• Requirements:
Pictures stay out of the copy; restate everything else in the material exactly.
-- start of Source excerpt --
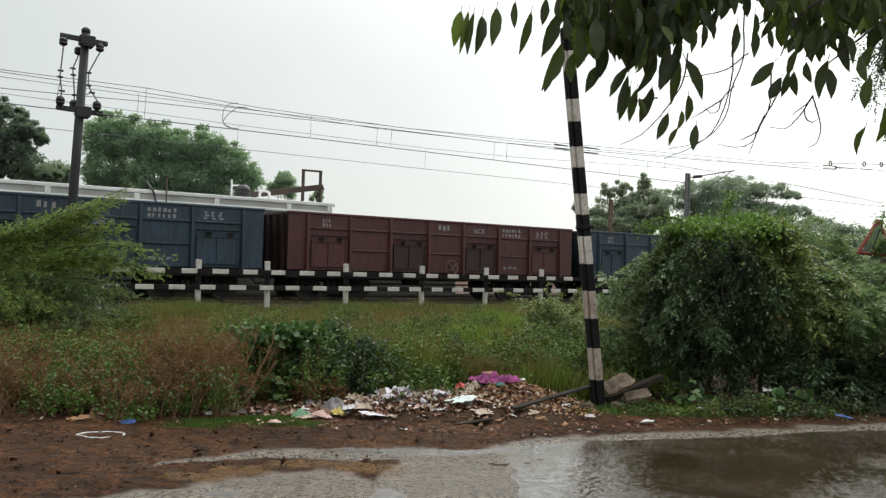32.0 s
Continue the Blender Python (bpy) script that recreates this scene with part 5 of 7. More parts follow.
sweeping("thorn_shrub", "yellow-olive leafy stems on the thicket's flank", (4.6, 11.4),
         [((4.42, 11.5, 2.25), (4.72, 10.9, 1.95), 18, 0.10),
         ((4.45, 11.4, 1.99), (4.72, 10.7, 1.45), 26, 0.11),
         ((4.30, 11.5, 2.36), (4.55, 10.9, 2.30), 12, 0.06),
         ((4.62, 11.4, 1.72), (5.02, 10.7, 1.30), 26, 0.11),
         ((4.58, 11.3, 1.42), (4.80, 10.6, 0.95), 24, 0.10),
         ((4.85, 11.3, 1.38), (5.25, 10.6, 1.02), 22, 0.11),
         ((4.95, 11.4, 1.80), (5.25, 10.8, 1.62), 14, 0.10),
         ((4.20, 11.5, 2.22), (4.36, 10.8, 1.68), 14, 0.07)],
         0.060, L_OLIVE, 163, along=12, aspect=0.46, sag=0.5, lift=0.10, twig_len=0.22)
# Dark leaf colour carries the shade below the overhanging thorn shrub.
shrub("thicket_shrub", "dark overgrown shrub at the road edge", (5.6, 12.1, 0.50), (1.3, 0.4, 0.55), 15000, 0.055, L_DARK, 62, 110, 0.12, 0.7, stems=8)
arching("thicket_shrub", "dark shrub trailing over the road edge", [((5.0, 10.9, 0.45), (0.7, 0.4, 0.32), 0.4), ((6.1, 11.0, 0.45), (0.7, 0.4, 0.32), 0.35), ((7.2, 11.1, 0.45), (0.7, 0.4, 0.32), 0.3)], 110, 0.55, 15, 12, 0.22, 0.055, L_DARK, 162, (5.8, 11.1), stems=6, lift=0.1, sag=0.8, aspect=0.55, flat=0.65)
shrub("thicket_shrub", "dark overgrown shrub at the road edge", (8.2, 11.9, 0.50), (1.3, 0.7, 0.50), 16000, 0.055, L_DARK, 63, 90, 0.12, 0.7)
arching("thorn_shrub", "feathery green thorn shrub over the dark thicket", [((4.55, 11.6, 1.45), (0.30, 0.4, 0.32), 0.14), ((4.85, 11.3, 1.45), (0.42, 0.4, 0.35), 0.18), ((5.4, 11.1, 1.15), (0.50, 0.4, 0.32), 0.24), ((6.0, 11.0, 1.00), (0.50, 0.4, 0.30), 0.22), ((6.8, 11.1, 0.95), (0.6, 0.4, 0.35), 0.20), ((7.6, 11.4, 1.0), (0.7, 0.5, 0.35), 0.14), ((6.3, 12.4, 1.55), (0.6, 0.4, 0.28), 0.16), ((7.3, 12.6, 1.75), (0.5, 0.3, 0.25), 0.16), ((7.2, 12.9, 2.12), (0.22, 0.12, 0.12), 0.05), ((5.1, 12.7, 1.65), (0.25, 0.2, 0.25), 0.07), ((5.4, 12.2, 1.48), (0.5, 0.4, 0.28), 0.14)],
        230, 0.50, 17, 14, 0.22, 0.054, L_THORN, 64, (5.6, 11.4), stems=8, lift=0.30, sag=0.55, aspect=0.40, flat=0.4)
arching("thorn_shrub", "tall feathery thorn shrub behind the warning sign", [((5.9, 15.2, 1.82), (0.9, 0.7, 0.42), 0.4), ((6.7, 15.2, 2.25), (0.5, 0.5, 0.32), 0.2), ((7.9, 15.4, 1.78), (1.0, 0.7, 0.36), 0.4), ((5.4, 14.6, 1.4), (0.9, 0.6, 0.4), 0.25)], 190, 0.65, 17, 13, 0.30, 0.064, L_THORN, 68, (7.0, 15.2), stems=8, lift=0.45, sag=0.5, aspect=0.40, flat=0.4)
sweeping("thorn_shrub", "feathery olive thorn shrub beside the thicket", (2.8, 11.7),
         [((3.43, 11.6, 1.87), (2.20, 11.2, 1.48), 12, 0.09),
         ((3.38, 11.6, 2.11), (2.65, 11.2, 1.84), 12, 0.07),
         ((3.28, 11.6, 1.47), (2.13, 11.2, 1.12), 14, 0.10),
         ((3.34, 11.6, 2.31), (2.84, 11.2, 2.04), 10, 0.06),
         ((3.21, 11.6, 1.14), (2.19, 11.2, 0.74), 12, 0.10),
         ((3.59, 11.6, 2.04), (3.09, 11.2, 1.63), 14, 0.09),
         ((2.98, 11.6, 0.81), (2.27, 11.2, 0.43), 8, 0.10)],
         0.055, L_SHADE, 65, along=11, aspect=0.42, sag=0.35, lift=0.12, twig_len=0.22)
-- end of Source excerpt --
• Response to the exercise:
32.0 s
Continue the Blender Python (bpy) script that recreates this scene with part 5 of 7. More parts follow.
sweeping("thorn_shrub", "yellow-olive leafy stems on the thicket's flank", (4.6, 11.4),
         [((4.42, 11.5, 2.25), (4.72, 10.9, 1.95), 18, 0.10),
         ((4.45, 11.4, 1.99), (4.72, 10.7, 1.45), 26, 0.11),
         ((4.30, 11.5, 2.36), (4.55, 10.9, 2.30), 12, 0.06),
         ((4.62, 11.4, 1.72), (5.02, 10.7, 1.30), 26, 0.11),
         ((4.58, 11.3, 1.42), (4.80, 10.6, 0.95), 24, 0.10),
         ((4.85, 11.3, 1.38), (5.25, 10.6, 1.02), 22, 0.11),
         ((4.95, 11.4, 1.80), (5.25, 10.8, 1.62), 14, 0.10),
         ((4.20, 11.5, 2.22), (4.36, 10.8, 1.68), 14, 0.07)],
         0.060, L_OLIVE, 163, along=12, aspect=0.46, sag=0.5, lift=0.10, twig_len=0.22)
# Dark leaf colour carries the shade below the overhanging thorn shrub.
shrub("thicket_shrub", "dark overgrown shrub at the road edge", (5.6, 12.1, 0.50), (1.3, 0.4, 0.55), 15000, 0.055, L_DARK, 62, 110, 0.12, 0.7, stems=8)
arching("thicket_shrub", "dark shrub trailing over the road edge", [((5.0, 10.9, 0.45), (0.7, 0.4, 0.32), 0.4), ((6.1, 11.0, 0.45), (0.7, 0.4, 0.32), 0.35), ((7.2, 11.1, 0.45), (0.7, 0.4, 0.32), 0.3)], 110, 0.55, 15, 12, 0.22, 0.055, L_DARK, 162, (5.8, 11.1), stems=6, lift=0.1, sag=0.8, aspect=0.55, flat=0.65)
shrub("thicket_shrub", "dark overgrown shrub at the road edge", (8.2, 11.9, 0.50), (1.3, 0.7, 0.50), 16000, 0.055, L_DARK, 63, 90, 0.12, 0.7)
arching("thorn_shrub", "feathery green thorn shrub over the dark thicket", [((4.55, 11.6, 1.45), (0.30, 0.4, 0.32), 0.14), ((4.85, 11.3, 1.45), (0.42, 0.4, 0.35), 0.18), ((5.4, 11.1, 1.15), (0.50, 0.4, 0.32), 0.24), ((6.0, 11.0, 1.00), (0.50, 0.4, 0.30), 0.22), ((6.8, 11.1, 0.95), (0.6, 0.4, 0.35), 0.20), ((7.6, 11.4, 1.0), (0.7, 0.5, 0.35), 0.14), ((6.3, 12.4, 1.55), (0.6, 0.4, 0.28), 0.16), ((7.3, 12.6, 1.75), (0.5, 0.3, 0.25), 0.16), ((7.2, 12.9, 2.12), (0.22, 0.12, 0.12), 0.05), ((5.1, 12.7, 1.65), (0.25, 0.2, 0.25), 0.07), ((5.4, 12.2, 1.48), (0.5, 0.4, 0.28), 0.14)],
        230, 0.50, 17, 14, 0.22, 0.054, L_THORN, 64, (5.6, 11.4), stems=8, lift=0.30, sag=0.55, aspect=0.40, flat=0.4)
arching("thorn_shrub", "tall feathery thorn shrub behind the warning sign", [((5.9, 15.2, 1.82), (0.9, 0.7, 0.42), 0.4), ((6.7, 15.2, 2.25), (0.5, 0.5, 0.32), 0.2), ((7.9, 15.4, 1.78), (1.0, 0.7, 0.36), 0.4), ((5.4, 14.6, 1.4), (0.9, 0.6, 0.4), 0.25)], 190, 0.65, 17, 13, 0.30, 0.064, L_THORN, 68, (7.0, 15.2), stems=8, lift=0.45, sag=0.5, aspect=0.40, flat=0.4)
sweeping("thorn_shrub", "feathery olive thorn shrub beside the thicket", (2.8, 11.7),
         [((3.43, 11.6, 1.87), (2.20, 11.2, 1.48), 12, 0.09),
         ((3.38, 11.6, 2.11), (2.65, 11.2, 1.84), 12, 0.07),
         ((3.28, 11.6, 1.47), (2.13, 11.2, 1.12), 14, 0.10),
         ((3.34, 11.6, 2.31), (2.84, 11.2, 2.04), 10, 0.06),
         ((3.21, 11.6, 1.14), (2.19, 11.2, 0.74), 12, 0.10),
         ((3.59, 11.6, 2.04), (3.09, 11.2, 1.63), 14, 0.09),
         ((2.98, 11.6, 0.81), (2.27, 11.2, 0.43), 8, 0.10)],
         0.055, L_SHADE, 65, along=11, aspect=0.42, sag=0.35, lift=0.12, twig_len=0.22)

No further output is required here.